>>>>

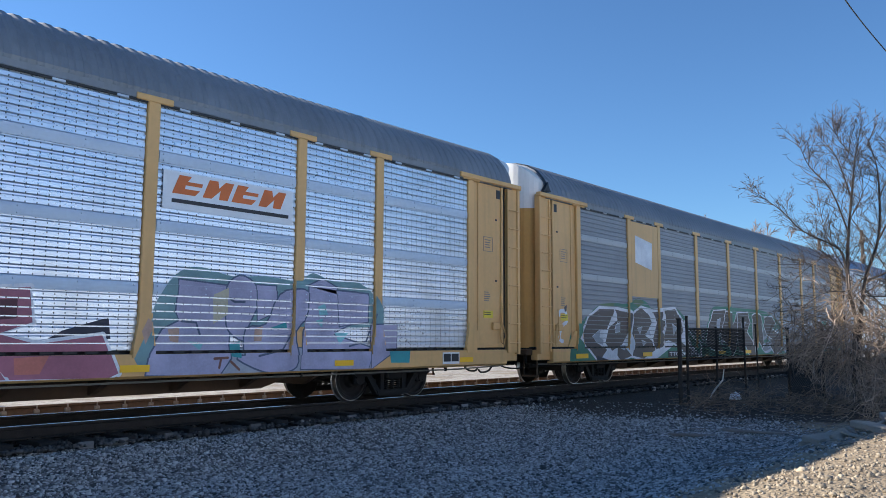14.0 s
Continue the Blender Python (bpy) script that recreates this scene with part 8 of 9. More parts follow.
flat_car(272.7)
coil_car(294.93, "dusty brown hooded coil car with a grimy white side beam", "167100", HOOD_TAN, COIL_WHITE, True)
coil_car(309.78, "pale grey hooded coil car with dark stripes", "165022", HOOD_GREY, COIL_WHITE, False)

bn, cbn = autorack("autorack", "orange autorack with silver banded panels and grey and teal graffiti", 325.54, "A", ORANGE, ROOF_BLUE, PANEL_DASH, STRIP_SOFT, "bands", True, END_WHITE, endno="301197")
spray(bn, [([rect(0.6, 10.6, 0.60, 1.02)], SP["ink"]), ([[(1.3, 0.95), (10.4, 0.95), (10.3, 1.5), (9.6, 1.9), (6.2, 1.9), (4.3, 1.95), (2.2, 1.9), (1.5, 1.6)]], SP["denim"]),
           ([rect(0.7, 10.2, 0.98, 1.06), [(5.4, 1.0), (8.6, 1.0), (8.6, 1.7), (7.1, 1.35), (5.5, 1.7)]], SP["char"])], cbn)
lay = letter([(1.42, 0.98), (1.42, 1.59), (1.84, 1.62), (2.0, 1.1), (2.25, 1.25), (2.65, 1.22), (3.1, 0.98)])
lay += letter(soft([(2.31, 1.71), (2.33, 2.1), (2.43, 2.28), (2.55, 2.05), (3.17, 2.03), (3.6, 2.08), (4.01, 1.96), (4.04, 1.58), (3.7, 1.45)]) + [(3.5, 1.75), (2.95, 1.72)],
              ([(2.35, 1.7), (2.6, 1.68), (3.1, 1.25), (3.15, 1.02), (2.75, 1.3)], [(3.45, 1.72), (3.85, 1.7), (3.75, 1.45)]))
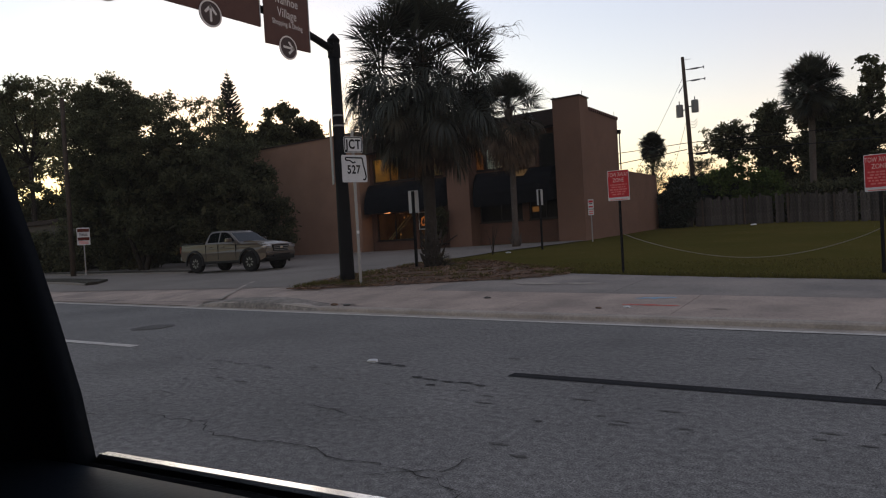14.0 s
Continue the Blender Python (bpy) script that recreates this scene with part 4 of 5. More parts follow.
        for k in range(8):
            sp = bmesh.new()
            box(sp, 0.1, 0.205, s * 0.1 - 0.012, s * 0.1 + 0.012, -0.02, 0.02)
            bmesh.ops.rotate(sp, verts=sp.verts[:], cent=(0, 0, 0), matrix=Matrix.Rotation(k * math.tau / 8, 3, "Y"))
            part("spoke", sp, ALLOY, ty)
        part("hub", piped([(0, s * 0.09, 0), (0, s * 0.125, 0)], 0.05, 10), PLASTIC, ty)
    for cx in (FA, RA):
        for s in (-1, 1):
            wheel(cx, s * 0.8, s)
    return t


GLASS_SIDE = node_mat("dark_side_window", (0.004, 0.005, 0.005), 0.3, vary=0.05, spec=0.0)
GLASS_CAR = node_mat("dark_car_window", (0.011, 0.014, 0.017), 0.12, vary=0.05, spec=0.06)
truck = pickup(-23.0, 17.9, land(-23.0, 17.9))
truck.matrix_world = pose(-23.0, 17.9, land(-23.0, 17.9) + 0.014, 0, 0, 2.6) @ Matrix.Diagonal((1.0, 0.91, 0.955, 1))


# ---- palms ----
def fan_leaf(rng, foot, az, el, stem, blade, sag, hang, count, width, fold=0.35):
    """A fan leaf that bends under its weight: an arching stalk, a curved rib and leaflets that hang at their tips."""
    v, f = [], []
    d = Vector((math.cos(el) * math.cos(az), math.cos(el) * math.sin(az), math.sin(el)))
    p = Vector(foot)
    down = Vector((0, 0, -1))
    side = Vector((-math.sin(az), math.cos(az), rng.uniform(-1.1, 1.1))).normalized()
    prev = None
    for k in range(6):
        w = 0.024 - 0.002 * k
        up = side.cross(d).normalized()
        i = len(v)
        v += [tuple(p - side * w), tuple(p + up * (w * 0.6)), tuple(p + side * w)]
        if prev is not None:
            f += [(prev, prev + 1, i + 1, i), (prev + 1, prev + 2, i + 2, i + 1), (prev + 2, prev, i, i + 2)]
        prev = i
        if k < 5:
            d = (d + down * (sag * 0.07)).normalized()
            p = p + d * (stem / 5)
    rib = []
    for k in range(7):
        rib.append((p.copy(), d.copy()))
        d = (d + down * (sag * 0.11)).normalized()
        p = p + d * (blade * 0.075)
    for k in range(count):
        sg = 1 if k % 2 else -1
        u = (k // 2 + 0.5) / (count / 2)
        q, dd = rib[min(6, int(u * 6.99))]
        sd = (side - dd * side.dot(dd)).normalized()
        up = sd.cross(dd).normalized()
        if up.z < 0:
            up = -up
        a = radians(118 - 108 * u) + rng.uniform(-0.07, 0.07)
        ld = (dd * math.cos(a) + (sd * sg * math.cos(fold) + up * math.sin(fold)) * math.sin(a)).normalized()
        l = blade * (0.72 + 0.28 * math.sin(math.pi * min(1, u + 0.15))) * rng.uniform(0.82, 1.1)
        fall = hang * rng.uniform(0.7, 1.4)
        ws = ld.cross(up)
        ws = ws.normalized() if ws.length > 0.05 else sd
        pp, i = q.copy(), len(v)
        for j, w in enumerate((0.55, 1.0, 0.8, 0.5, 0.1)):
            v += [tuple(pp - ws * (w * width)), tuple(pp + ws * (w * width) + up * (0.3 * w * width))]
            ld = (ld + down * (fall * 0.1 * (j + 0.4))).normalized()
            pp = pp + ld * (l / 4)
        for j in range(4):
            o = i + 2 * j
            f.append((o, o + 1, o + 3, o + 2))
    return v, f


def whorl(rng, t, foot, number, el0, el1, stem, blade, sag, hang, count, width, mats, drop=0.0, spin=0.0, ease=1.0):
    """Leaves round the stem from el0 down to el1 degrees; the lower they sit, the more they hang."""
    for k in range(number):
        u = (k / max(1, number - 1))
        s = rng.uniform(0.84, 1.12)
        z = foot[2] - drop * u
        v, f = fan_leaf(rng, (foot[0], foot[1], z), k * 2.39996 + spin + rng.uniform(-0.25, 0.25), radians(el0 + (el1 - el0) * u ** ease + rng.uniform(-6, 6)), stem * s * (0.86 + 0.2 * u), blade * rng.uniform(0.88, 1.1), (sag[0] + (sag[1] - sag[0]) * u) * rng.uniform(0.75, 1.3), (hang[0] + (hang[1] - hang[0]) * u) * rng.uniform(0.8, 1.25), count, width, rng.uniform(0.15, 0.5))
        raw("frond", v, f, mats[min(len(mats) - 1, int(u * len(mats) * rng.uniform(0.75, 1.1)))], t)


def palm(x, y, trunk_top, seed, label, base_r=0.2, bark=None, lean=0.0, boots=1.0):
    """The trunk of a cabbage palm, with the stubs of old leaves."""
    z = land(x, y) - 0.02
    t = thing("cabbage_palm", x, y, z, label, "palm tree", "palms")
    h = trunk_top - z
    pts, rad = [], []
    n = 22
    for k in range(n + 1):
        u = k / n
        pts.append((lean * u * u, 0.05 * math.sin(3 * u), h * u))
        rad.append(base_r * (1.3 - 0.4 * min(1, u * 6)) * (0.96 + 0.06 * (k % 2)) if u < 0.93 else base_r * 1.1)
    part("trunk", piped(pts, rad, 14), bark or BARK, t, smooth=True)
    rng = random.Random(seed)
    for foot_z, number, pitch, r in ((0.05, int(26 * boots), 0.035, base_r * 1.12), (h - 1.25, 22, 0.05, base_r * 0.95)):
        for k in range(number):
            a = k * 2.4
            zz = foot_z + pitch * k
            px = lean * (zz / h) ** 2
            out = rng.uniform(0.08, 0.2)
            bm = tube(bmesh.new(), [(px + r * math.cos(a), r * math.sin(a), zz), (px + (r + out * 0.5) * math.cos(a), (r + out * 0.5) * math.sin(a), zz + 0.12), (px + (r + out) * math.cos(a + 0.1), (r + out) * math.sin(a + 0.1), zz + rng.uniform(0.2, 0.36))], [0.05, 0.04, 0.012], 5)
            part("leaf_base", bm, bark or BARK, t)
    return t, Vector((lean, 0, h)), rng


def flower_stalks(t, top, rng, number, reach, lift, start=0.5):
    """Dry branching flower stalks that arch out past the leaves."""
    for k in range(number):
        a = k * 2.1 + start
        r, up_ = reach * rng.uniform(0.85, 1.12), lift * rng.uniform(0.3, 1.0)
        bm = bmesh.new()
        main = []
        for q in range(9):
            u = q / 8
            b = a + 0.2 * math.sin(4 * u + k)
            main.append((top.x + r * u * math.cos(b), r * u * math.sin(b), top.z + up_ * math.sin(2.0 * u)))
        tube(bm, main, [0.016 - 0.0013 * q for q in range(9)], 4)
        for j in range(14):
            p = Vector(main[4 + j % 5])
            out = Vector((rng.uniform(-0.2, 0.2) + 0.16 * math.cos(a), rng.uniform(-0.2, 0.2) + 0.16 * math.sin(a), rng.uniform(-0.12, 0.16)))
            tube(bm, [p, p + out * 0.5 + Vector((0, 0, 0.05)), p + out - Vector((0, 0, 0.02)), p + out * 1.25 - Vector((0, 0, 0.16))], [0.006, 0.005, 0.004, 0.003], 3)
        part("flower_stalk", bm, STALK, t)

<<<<
>>>>

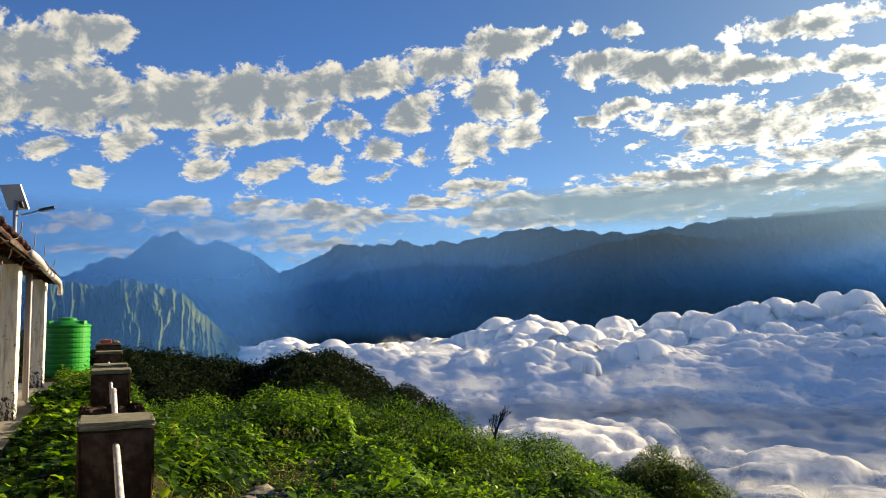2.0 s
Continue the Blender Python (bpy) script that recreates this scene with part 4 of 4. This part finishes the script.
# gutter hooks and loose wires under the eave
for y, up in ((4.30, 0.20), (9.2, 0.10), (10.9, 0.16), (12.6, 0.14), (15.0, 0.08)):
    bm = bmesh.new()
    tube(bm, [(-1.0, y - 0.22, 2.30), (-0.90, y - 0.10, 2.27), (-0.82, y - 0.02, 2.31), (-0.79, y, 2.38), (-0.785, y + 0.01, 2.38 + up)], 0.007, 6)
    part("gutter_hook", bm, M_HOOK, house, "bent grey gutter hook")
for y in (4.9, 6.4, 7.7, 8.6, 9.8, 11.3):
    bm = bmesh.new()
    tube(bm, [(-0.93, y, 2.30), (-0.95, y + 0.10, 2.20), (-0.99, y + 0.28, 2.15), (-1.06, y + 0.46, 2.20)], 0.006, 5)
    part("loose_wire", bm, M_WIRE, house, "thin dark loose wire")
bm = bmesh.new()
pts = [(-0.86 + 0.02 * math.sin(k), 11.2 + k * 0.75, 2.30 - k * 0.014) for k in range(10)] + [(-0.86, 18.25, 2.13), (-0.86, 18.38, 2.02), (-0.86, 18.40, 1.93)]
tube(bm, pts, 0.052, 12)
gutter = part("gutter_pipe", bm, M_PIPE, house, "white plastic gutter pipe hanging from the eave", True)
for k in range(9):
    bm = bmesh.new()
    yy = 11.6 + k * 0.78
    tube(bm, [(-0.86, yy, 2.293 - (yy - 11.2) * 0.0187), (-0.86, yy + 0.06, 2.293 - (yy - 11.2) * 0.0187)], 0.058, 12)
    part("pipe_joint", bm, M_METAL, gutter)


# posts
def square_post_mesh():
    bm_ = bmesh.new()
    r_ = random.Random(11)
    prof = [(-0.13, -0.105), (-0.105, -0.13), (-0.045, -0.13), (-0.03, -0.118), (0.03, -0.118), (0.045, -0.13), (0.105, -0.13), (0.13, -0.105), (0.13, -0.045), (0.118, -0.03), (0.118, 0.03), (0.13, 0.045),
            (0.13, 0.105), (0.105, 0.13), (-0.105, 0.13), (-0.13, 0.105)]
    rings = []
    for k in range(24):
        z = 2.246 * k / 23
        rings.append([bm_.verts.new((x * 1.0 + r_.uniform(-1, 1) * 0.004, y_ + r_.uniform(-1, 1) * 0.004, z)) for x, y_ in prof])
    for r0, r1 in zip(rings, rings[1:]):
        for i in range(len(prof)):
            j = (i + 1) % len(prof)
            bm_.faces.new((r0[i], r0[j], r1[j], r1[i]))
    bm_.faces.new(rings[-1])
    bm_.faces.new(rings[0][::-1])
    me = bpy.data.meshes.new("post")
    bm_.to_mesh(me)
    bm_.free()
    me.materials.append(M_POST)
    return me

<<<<

[Task details]:
Retype exactly the lines above, from the one with "5. More parts follow." through the one with "truck.matrix_world = pose(-23.0, 17.9, land(-23.0, 17.9)", inclusive.

[The completed task]:
Continue the Blender Python (bpy) script that recreates this scene with part 4 of 5. More parts follow.
        for k in range(8):
            sp = bmesh.new()
            box(sp, 0.1, 0.205, s * 0.1 - 0.012, s * 0.1 + 0.012, -0.02, 0.02)
            bmesh.ops.rotate(sp, verts=sp.verts[:], cent=(0, 0, 0), matrix=Matrix.Rotation(k * math.tau / 8, 3, "Y"))
            part("spoke", sp, ALLOY, ty)
        part("hub", piped([(0, s * 0.09, 0), (0, s * 0.125, 0)], 0.05, 10), PLASTIC, ty)
    for cx in (FA, RA):
        for s in (-1, 1):
            wheel(cx, s * 0.8, s)
    return t


GLASS_SIDE = node_mat("dark_side_window", (0.004, 0.005, 0.005), 0.3, vary=0.05, spec=0.0)
GLASS_CAR = node_mat("dark_car_window", (0.011, 0.014, 0.017), 0.12, vary=0.05, spec=0.06)
truck = pickup(-23.0, 17.9, land(-23.0, 17.9))
truck.matrix_world = pose(-23.0, 17.9, land(-23.0, 17.9) + 0.014, 0, 0, 2.6) @ Matrix.Diagonal((1.0, 0.91, 0.955, 1))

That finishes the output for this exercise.